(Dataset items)

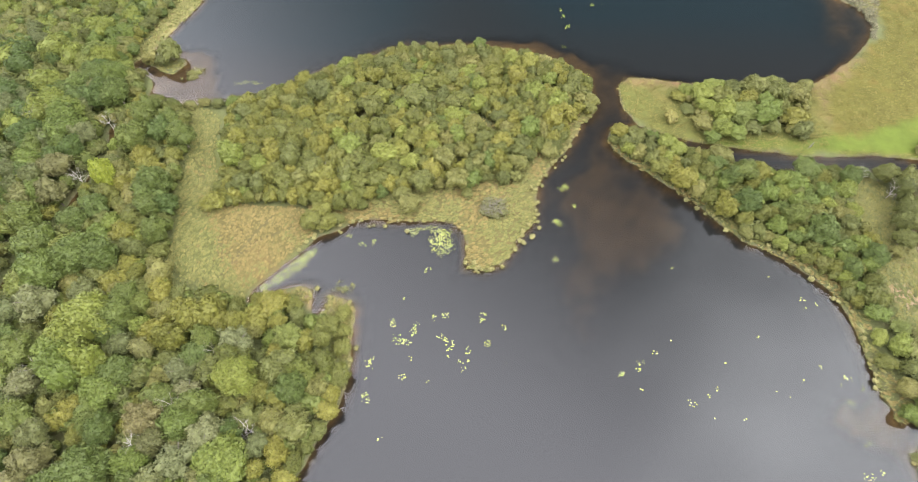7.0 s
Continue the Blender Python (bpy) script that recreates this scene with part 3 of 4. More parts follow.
kind_of_tree("pale_birch", LEAF_PALE, 3, 2.9, 1.4, 7.8, 50, 640, 0.24, 0.14, "pale buff birch with thin wispy leaves in the lakeside wood", 0.19, 0.38, 540)
kind_of_tree("brown_birch", LEAF_BROWN, 3, 3.0, 1.4, 7.8, 50, 640, 0.25, 0.15, "birch tree with browning leaves in the lakeside wood", 0.19, 0.36, 560)
kind_of_tree("turning_tree", LEAF_GOLD, 4, 2.3, 0.6, 4.9, 30, 430, 0.29, 0.15, "willow tree with bright yellow turning leaves", 0.27, 0.22, 600)
kind_of_tree("rusty_bush", LEAF_RUST, 2, 1.9, 0.1, 2.6, 22, 300, 0.25, 0.10, "low bush with rust and gold autumn leaves", 0.30, 0.24, 700)
kind_of_tree("yellow_maple", LEAF_YELLOW, 2, 3.4, 0.8, 6.4, 46, 800, 0.30, 0.20, "vivid yellow-green maple turning early among darker trees", 0.23, 0.20, 840)
kind_of_tree("bright_maple", LEAF_BRIGHT, 2, 3.5, 0.8, 6.4, 46, 800, 0.32, 0.20, "bright yellow-green field maple with a round crown", 0.23, 0.18, 800)


FAR = {}


def plant_far(kind, x, y, scale, tall):
    """A tree of the distance, kept for the joined wood."""
    a = random.uniform(0, 6.283)
    c, d = math.cos(a) * scale, math.sin(a) * scale
    u, v = random.uniform(0.8, 1.35), random.uniform(0.75, 1.2)
    turn = np.array([[c * u, -d * v, 0], [d * u, c * v, 0], [0, 0, scale * tall]])
    FAR.setdefault(kind, []).append((turn, np.array([x, y, max(float(level(x, y)), -0.3) - 0.05]), random.randrange(len(KINDS[kind][3]))))


def build_far_woods():
    """All far trees of one kind joined into one mesh."""
    for kind, items in FAR.items():
        verts, tris, tones, count = [], [], [], 0
        forms = KINDS[kind][3]
        for turn, at, k in items:
            v, f = forms[k]
            verts.append(v @ turn.T + at)
            tris.append(f + count)
            count += len(v)
        me = mesh_from("far_" + kind, np.vstack(verts), np.vstack(tris).tolist(), [KINDS[kind][4]])
        me.polygons.foreach_set("use_smooth", np.ones(len(me.polygons), bool))
        tagged(new("far_" + kind + "s", me), "distant mass of " + KINDS[kind][0].split(" with")[0].split(" in ")[0] + "s", "woodland", kind="stuff")


def plant(kind, x, y, scale=1.0, tall=1.0, group="", label=""):
    """One tree: an Empty at its foot with its trunk and crown."""
    text, forms = KINDS[kind][:2]
    trunk, crown = forms[random.randrange(len(forms))]
    z = float(level(x, y))
    foot = new(kind)
    foot.matrix_basis = Matrix.LocRotScale((x, y, max(z, -0.3) - 0.05), Euler((random.gauss(0, 0.05), random.gauss(0, 0.05), random.uniform(0, 6.283))), (scale, scale * random.uniform(0.8, 1.25), scale * tall))
    for name, me in (("trunk", trunk), ("crown", crown)):
        ob = new(name, me)
        ob.parent = foot
    return tagged(foot, label or text, "tree", group)


def inside(outline):
    line = smooth_line(outline)
    return lambda x, y: line_gap(np.array([x], float), np.array([y], float), line)[0]


TAKEN = {}


def room(x, y, gap):
    """Whether no tree stands within gap of a place yet."""
    i, j = int(x // 8), int(y // 8)
    for a in (i - 1, i, i + 1):
        for b in (j - 1, j, j + 1):
            for u, v, g in TAKEN.get((a, b), ()):
                if (u - x) ** 2 + (v - y) ** 2 < (0.5 * (gap + g)) ** 2:
                    return False
    return True


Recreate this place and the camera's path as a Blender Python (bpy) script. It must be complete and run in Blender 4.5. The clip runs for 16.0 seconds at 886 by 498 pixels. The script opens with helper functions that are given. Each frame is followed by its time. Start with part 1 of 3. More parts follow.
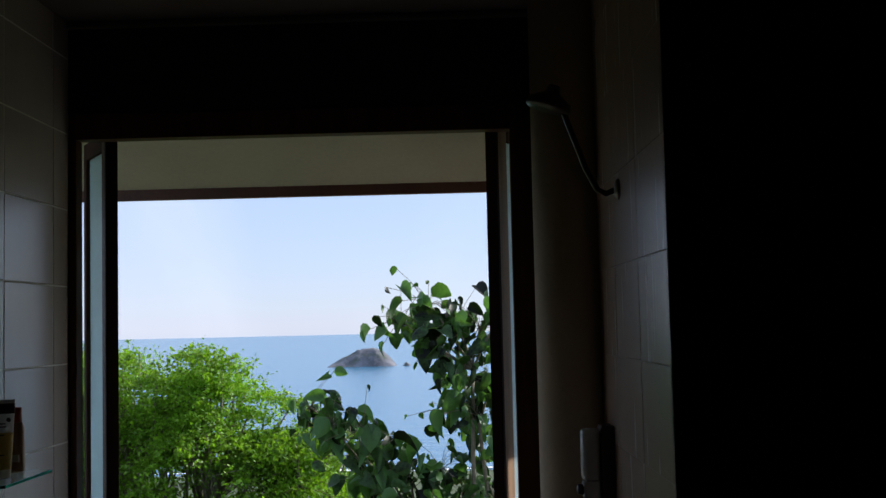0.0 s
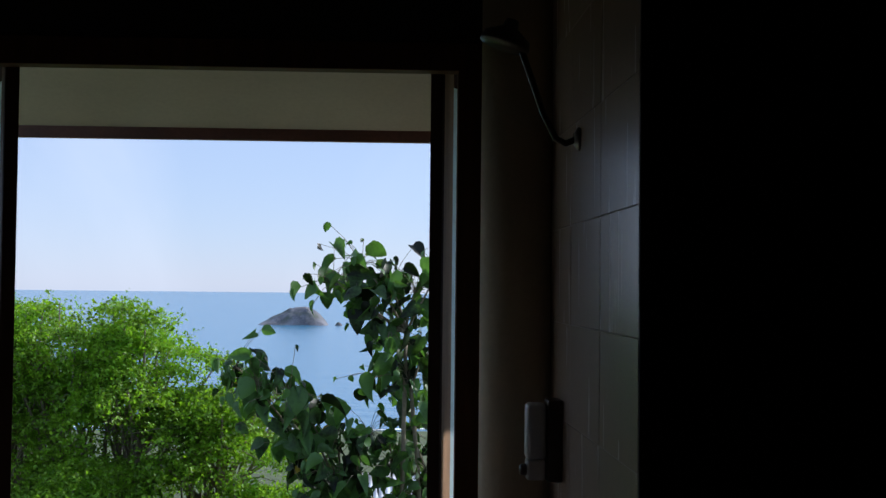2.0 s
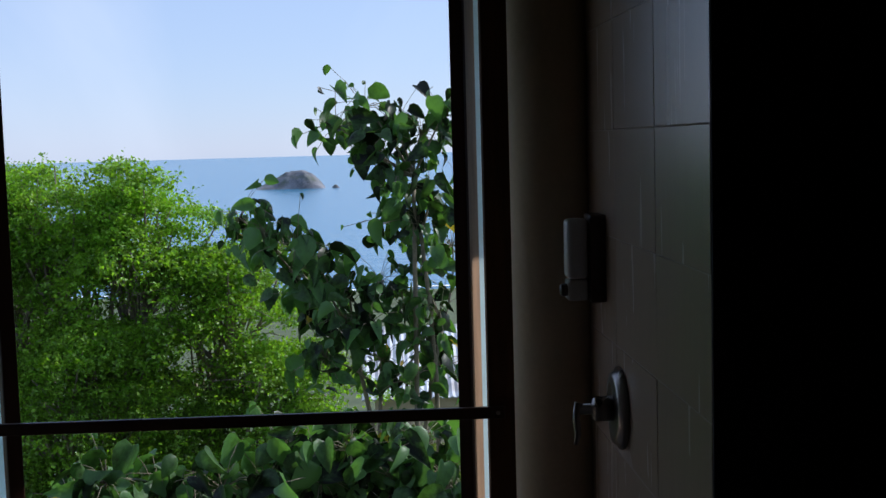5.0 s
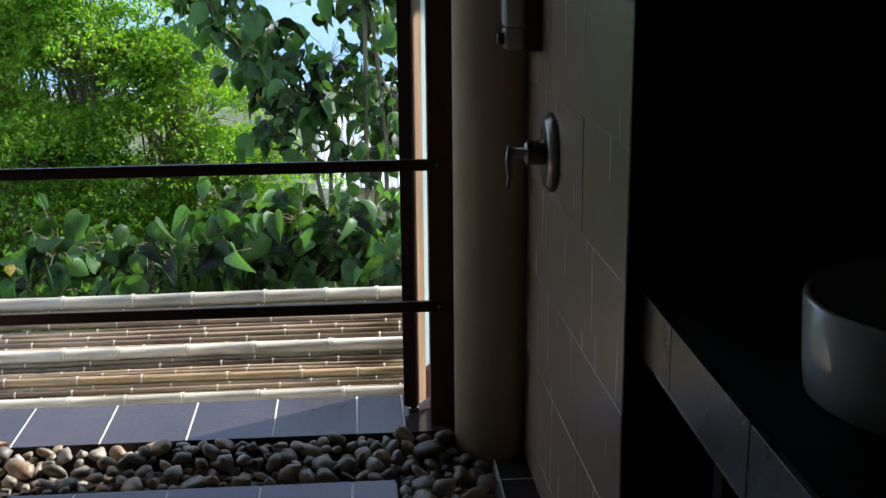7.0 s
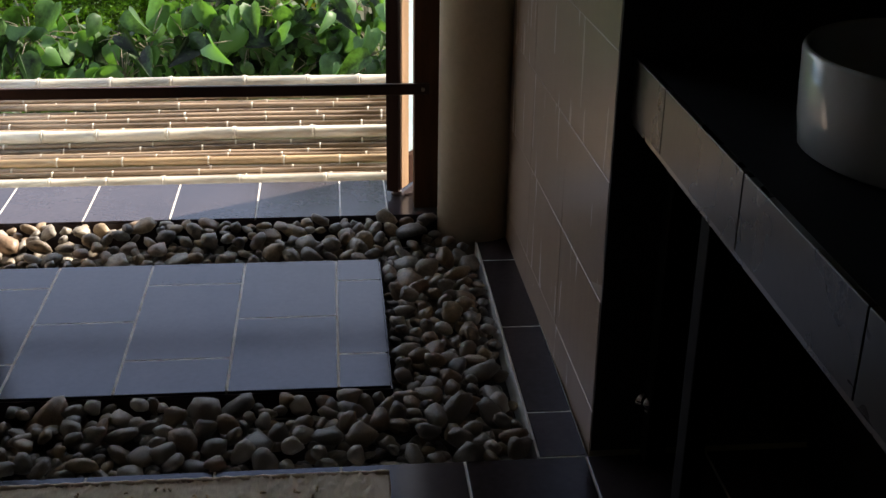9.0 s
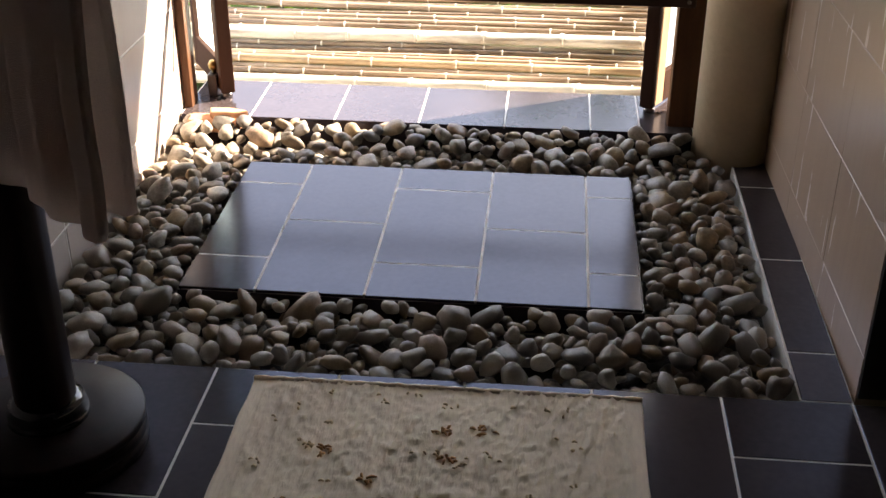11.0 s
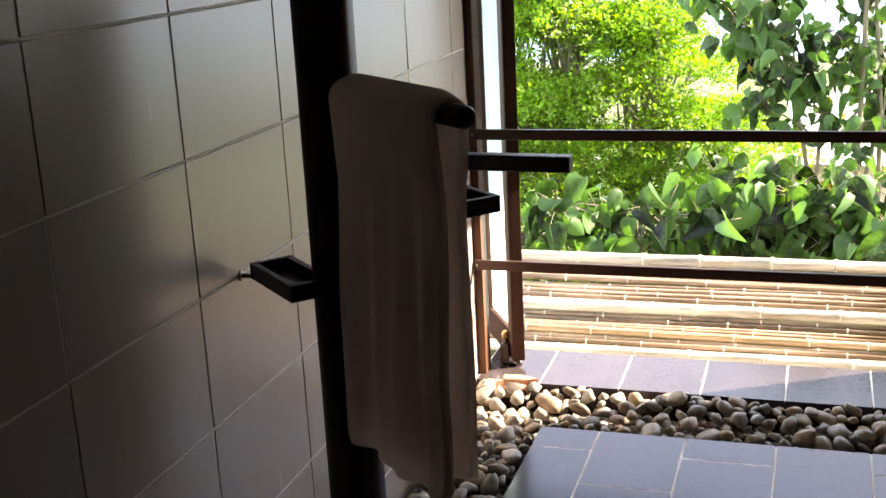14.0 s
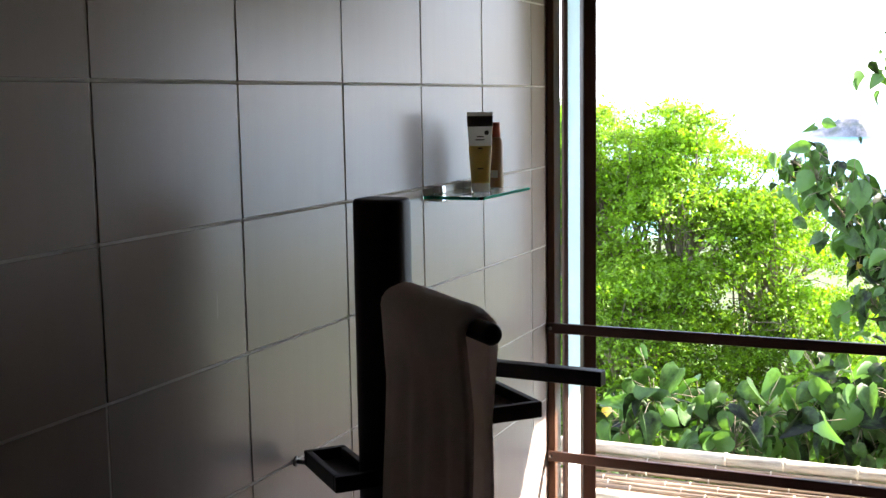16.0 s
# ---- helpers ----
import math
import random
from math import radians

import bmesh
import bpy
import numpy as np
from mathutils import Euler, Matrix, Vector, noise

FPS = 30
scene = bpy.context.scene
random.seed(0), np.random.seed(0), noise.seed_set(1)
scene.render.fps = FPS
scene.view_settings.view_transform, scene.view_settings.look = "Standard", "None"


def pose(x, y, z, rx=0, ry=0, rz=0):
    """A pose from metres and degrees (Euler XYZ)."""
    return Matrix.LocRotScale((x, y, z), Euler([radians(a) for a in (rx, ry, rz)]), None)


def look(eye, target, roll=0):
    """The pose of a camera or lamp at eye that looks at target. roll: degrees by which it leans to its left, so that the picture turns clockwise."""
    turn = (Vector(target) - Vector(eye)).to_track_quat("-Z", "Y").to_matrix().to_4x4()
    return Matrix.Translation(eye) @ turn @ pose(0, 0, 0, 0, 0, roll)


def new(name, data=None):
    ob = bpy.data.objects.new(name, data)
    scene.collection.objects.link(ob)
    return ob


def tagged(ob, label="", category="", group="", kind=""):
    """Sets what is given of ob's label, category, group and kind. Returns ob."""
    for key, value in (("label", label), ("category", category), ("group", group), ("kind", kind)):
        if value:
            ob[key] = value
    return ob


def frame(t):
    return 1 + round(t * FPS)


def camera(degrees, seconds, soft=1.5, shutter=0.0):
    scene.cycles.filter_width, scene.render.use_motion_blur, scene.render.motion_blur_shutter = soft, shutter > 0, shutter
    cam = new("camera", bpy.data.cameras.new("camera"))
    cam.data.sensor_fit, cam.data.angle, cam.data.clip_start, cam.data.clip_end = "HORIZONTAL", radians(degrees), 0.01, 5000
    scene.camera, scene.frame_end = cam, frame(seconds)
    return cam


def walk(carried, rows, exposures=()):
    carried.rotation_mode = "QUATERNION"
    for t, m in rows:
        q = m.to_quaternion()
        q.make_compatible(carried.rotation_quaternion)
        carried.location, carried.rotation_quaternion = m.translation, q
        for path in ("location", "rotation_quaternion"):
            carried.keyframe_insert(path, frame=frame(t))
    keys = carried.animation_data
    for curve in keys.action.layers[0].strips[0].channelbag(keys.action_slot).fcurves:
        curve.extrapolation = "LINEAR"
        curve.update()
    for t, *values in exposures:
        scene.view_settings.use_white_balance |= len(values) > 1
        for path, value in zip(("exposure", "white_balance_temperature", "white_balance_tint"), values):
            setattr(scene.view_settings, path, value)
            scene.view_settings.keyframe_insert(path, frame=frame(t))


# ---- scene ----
PATH = [
    (0, (1.047, -2.878, 1.744), (1.009, -0.882, 1.873), -1.3),
    (0.5, (1.009, -2.847, 1.729), (1.063, -0.85, 1.803), -1.8),
    (1, (0.99, -2.788, 1.718), (1.178, -0.797, 1.748), -1.3),
    (1.5, (1.011, -2.643, 1.729), (1.132, -0.646, 1.763), -1.3),
    (2, (1.035, -2.523, 1.738), (1.107, -0.525, 1.802), 0.6),
    (2.5, (0.999, -2.377, 1.724), (1.041, -0.379, 1.8), 0.2),
    (3, (0.917, -2.275, 1.686), (0.934, -0.277, 1.77), -1.7),
    (3.2, (0.913, -2.251, 1.67), (0.945, -0.252, 1.752), -1.9),
    (5.3, (0.99, -2.263, 1.591), (1.08, -0.276, 1.379), -1.1),
    (5.5, (1.007, -2.287, 1.55), (1.115, -0.303, 1.32), -0.3),
    (6, (1.004, -2.338, 1.569), (1.077, -0.367, 1.238), -1.6),
    (6.5, (0.987, -2.364, 1.551), (1.055, -0.415, 1.107), -1.5),
    (7, (1.002, -2.357, 1.5), (1.141, -0.43, 0.985), -0.6),
    (7.5, (1.016, -2.353, 1.493), (1.222, -0.433, 0.973), -1.2),
    (8, (0.99, -2.382, 1.498), (1.223, -0.476, 0.939), -1.2),
    (8.5, (0.979, -2.379, 1.451), (1.199, -0.517, 0.755), -0.1),
    (9, (0.966, -2.381, 1.408), (1.143, -0.562, 0.597), 0.8),
    (9.5, (0.944, -2.355, 1.384), (1.046, -0.588, 0.453), 1.5),
    (9.7, (0.929, -2.342, 1.385), (0.991, -0.589, 0.424), 1.4),
    (11.8, (0.821, -2.307, 1.385), (0.488, -0.558, 0.474), -0.7),
    (12, (0.822, -2.315, 1.4), (0.437, -0.565, 0.511), -0.9),
    (12.5, (0.817, -2.365, 1.424), (0.303, -0.614, 0.606), -0.8),
    (13, (0.759, -2.394, 1.44), (0.141, -0.646, 0.692), -1.8),
    (13.5, (0.759, -2.463, 1.479), (0.156, -0.667, 0.837), -2.4),
    (14, (0.777, -2.539, 1.515), (0.177, -0.709, 0.977), -2.9),
    (14.5, (0.789, -2.591, 1.524), (0.114, -0.773, 1.038), -3.3),
    (15, (0.829, -2.587, 1.548), (0.03, -0.804, 1.121), -2.6),
    (15.5, (0.906, -2.586, 1.58), (0.125, -0.776, 1.238), -1.3),
    (16, (0.953, -2.592, 1.602), (0.146, -0.779, 1.351), -0.9),
]
cam = camera(41.4, 16.0)
walk(cam, [(t, look(eye, target, roll)) for t, eye, target, roll in PATH],
     exposures=[(0.0, 0.15, 6050, 15), (2.0, 0.03, 5800, 14), (5.5, 0.0, 5700, 13), (7.0, 0.95, 6050, 8), (8.5, 1.25, 6750, 10), (9.5, 1.7, 7250, 15), (12.0, 3.05, 7900, 17), (12.5, 3.0, 8000, 17), (14.5, 2.75, 7600, 17), (16.0, 2.65, 6800, 17)])

# world, sun
SUN_AZ, SUN_EL = radians(62), radians(35)      # azimuth from +y towards +x
world = bpy.data.worlds.new("sky")
world.use_nodes = True
scene.world = world
wn = world.node_tree
sky = wn.nodes.new("ShaderNodeTexSky")
sky.sky_type, sky.sun_disc = "NISHITA", False
sky.sun_elevation, sky.sun_rotation = SUN_EL, SUN_AZ
sky.air_density, sky.dust_density, sky.ozone_density = 1.0, 0.1, 2.6
haze = wn.nodes.new("ShaderNodeMixRGB")        # thin bright sea haze over the clear sky
haze.inputs[0].default_value, haze.inputs[2].default_value = 0.68, (4.2, 5.0, 6.6, 1)
wn.links.new(sky.outputs[0], haze.inputs[1])
cirrus, wisps, veil = wn.nodes.new("ShaderNodeTexNoise"), wn.nodes.new("ShaderNodeMapRange"), wn.nodes.new("ShaderNodeMixRGB")
cirrus.inputs["Scale"].default_value, cirrus.inputs["Detail"].default_value, cirrus.inputs["Distortion"].default_value = 3.2, 5, 0.6
wisps.inputs["From Min"].default_value, wisps.inputs["From Max"].default_value, wisps.inputs["To Max"].default_value = 0.48, 0.72, 0.3
veil.inputs[2].default_value = (6.9, 7.2, 7.6, 1)
wn.links.new(cirrus.outputs[0], wisps.inputs[0])
wn.links.new(wisps.outputs[0], veil.inputs[0])
wn.links.new(haze.outputs[0], veil.inputs[1])
wn.links.new(veil.outputs[0], wn.nodes["Background"].inputs[0])
wn.nodes["Background"].inputs[1].default_value = 0.128
sun = new("sun", bpy.data.lights.new("sun", "SUN"))
sun.data.energy, sun.data.angle, sun.data.color = 5.0, radians(0.5), (1.0, 0.93, 0.82)
sun_dir = Vector((math.sin(SUN_AZ) * math.cos(SUN_EL), math.cos(SUN_AZ) * math.cos(SUN_EL), math.sin(SUN_EL)))
sun.matrix_world = look(sun_dir * 60, (0, 0, 0))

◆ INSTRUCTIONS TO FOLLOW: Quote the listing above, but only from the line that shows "scene.camera, scene.frame_end = cam, frame(seconds)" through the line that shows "scene.view_settings.keyframe_insert(path, frame=frame(t))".

◆ TASK OUTPUT:
    scene.camera, scene.frame_end = cam, frame(seconds)
    return cam


def walk(carried, rows, exposures=()):
    carried.rotation_mode = "QUATERNION"
    for t, m in rows:
        q = m.to_quaternion()
        q.make_compatible(carried.rotation_quaternion)
        carried.location, carried.rotation_quaternion = m.translation, q
        for path in ("location", "rotation_quaternion"):
            carried.keyframe_insert(path, frame=frame(t))
    keys = carried.animation_data
    for curve in keys.action.layers[0].strips[0].channelbag(keys.action_slot).fcurves:
        curve.extrapolation = "LINEAR"
        curve.update()
    for t, *values in exposures:
        scene.view_settings.use_white_balance |= len(values) > 1
        for path, value in zip(("exposure", "white_balance_temperature", "white_balance_tint"), values):
            setattr(scene.view_settings, path, value)
            scene.view_settings.keyframe_insert(path, frame=frame(t))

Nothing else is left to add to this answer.